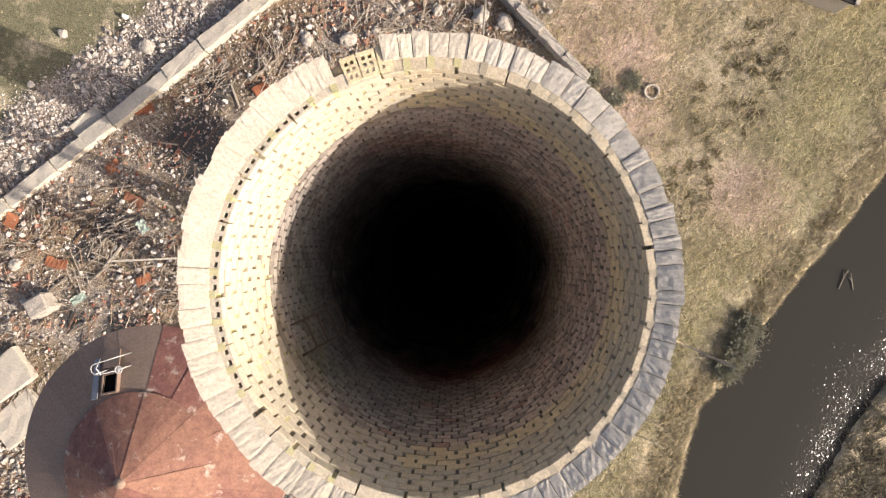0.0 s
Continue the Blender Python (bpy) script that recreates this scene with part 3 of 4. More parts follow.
# wavelets breaking along the far bank
ridge = ([(-1, 0, 0), (-0.3, -1, 0), (0.5, -0.9, 0), (1, 0.1, 0), (0.4, 1, 0), (-0.4, 0.9, 0), (-0.45, 0.05, 1), (0.45, -0.05, 0.95)],
         [(0, 1, 6), (1, 2, 7, 6), (2, 3, 7), (3, 4, 7), (4, 5, 6, 7), (5, 0, 6)])
WAVELET = bpy.data.materials.new("wavelet_water")
WAVELET.use_nodes = True
vb = WAVELET.node_tree.nodes["Principled BSDF"]
vb.inputs["Base Color"].default_value = (0.037, 0.035, 0.028, 1)
vb.inputs["Roughness"].default_value, vb.inputs["IOR"].default_value = 0.2, 1.33
wave = random.Random(12)
tr = []
while len(tr) < 3200:
    y = wave.uniform(-24, 0.5)
    off = abs(wave.gauss(0, 1)) * float(np.interp(y, [-24, -16, -10, 0], [1.0, 1.3, 2.6, 2.6]))
    x = right_bank(y) - 0.4 - off
    if noise.noise((x * 0.35, y * 0.35, 5)) + 0.25 < wave.uniform(-0.3, 0.3):
        continue
    size = wave.uniform(0.04, 0.09)
    tr.append(Matrix.Translation((x, y, -0.402)) @ Euler((0, 0, radians(49) + wave.gauss(0, 0.6))).to_matrix().to_4x4() @ Matrix.Diagonal((size * wave.uniform(1.0, 2.2), size, size * max(0.08, wave.gauss(0.27, 0.09)), 1)))
tagged(new("wavelets", soup("wavelets", ridge, tr, WAVELET)), "small glinting wavelets along the river's far bank", "wavelets", kind="stuff")

# ---------------------------------------------------------------- water tower beside the chimney
RUST = surface("rusted_sheet", [(0.20, 0.115, 0.095), (0.29, 0.145, 0.11), (0.35, 0.185, 0.13), (0.25, 0.11, 0.095), (0.33, 0.22, 0.175)], 0.75, 1.4, 16, 0.3, 0.01, 0.55, metal=0.15,
               stain=(0.52, 0.42, 0.35), stain_scale=2.2, stain_at=0.58, mottle=0.3)
DULL = surface("dull_sheet", [(0.24, 0.175, 0.14), (0.31, 0.23, 0.18), (0.34, 0.21, 0.155)], 0.7, 1.2, 14, 0.3, 0.01, 0.5, metal=0.2)
TX, TY, TZ, TR = -9.22, -6.2, 39.9, 4.08
tower = thing("water_tower", "rusty steel water tower with a shallow conical sheet roof", "water tower")


def roof_plate(a0, a1, r0, z0, r1, z1, seed, mat_):
    r = random.Random(seed)
    v, f, n = [], [], 4
    for rr, zz in ((r0, z0), ((r0 + r1) / 2, (z0 + z1) / 2 + r.uniform(-0.02, 0.015)), (r1, z1)):
        for i in range(n + 1):
            a = a0 + (a1 - a0) * i / n
            v.append((TX + rr * math.cos(a), TY + rr * math.sin(a), zz + (0.012 if i == n else 0.0)))
    k = len(v)
    v += [(x, y, zz - 0.008) for x, y, zz in v]
    for j in range(2):
        for i in range(n):
            q = (j * (n + 1) + i, j * (n + 1) + i + 1, (j + 1) * (n + 1) + i + 1, (j + 1) * (n + 1) + i)
            f += [q, tuple(k + t for t in q[::-1])]
    rim = list(range(n + 1)) + [2 * n + 1, 3 * n + 2] + [3 * n + 1 - i for i in range(n)] + [n + 1]
    for i, p in enumerate(rim):
        q = rim[(i + 1) % len(rim)]
        f.append((p, q, k + q, k + p))
    return mesh_of("roof_plate", v, f, mat_)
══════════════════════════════
### Exercise task
Return the material word for word. Pictures are not part of the copy.

### Right answer
0.0 s
Continue the Blender Python (bpy) script that recreates this scene with part 3 of 4. More parts follow.
# wavelets breaking along the far bank
ridge = ([(-1, 0, 0), (-0.3, -1, 0), (0.5, -0.9, 0), (1, 0.1, 0), (0.4, 1, 0), (-0.4, 0.9, 0), (-0.45, 0.05, 1), (0.45, -0.05, 0.95)],
         [(0, 1, 6), (1, 2, 7, 6), (2, 3, 7), (3, 4, 7), (4, 5, 6, 7), (5, 0, 6)])
WAVELET = bpy.data.materials.new("wavelet_water")
WAVELET.use_nodes = True
vb = WAVELET.node_tree.nodes["Principled BSDF"]
vb.inputs["Base Color"].default_value = (0.037, 0.035, 0.028, 1)
vb.inputs["Roughness"].default_value, vb.inputs["IOR"].default_value = 0.2, 1.33
wave = random.Random(12)
tr = []
while len(tr) < 3200:
    y = wave.uniform(-24, 0.5)
    off = abs(wave.gauss(0, 1)) * float(np.interp(y, [-24, -16, -10, 0], [1.0, 1.3, 2.6, 2.6]))
    x = right_bank(y) - 0.4 - off
    if noise.noise((x * 0.35, y * 0.35, 5)) + 0.25 < wave.uniform(-0.3, 0.3):
        continue
    size = wave.uniform(0.04, 0.09)
    tr.append(Matrix.Translation((x, y, -0.402)) @ Euler((0, 0, radians(49) + wave.gauss(0, 0.6))).to_matrix().to_4x4() @ Matrix.Diagonal((size * wave.uniform(1.0, 2.2), size, size * max(0.08, wave.gauss(0.27, 0.09)), 1)))
tagged(new("wavelets", soup("wavelets", ridge, tr, WAVELET)), "small glinting wavelets along the river's far bank", "wavelets", kind="stuff")

# ---------------------------------------------------------------- water tower beside the chimney
RUST = surface("rusted_sheet", [(0.20, 0.115, 0.095), (0.29, 0.145, 0.11), (0.35, 0.185, 0.13), (0.25, 0.11, 0.095), (0.33, 0.22, 0.175)], 0.75, 1.4, 16, 0.3, 0.01, 0.55, metal=0.15,
               stain=(0.52, 0.42, 0.35), stain_scale=2.2, stain_at=0.58, mottle=0.3)
DULL = surface("dull_sheet", [(0.24, 0.175, 0.14), (0.31, 0.23, 0.18), (0.34, 0.21, 0.155)], 0.7, 1.2, 14, 0.3, 0.01, 0.5, metal=0.2)
TX, TY, TZ, TR = -9.22, -6.2, 39.9, 4.08
tower = thing("water_tower", "rusty steel water tower with a shallow conical sheet roof", "water tower")


def roof_plate(a0, a1, r0, z0, r1, z1, seed, mat_):
    r = random.Random(seed)
    v, f, n = [], [], 4
    for rr, zz in ((r0, z0), ((r0 + r1) / 2, (z0 + z1) / 2 + r.uniform(-0.02, 0.015)), (r1, z1)):
        for i in range(n + 1):
            a = a0 + (a1 - a0) * i / n
            v.append((TX + rr * math.cos(a), TY + rr * math.sin(a), zz + (0.012 if i == n else 0.0)))
    k = len(v)
    v += [(x, y, zz - 0.008) for x, y, zz in v]
    for j in range(2):
        for i in range(n):
            q = (j * (n + 1) + i, j * (n + 1) + i + 1, (j + 1) * (n + 1) + i + 1, (j + 1) * (n + 1) + i)
            f += [q, tuple(k + t for t in q[::-1])]
    rim = list(range(n + 1)) + [2 * n + 1, 3 * n + 2] + [3 * n + 1 - i for i in range(n)] + [n + 1]
    for i, p in enumerate(rim):
        q = rim[(i + 1) % len(rim)]
        f.append((p, q, k + q, k + p))
    return mesh_of("roof_plate", v, f, mat_)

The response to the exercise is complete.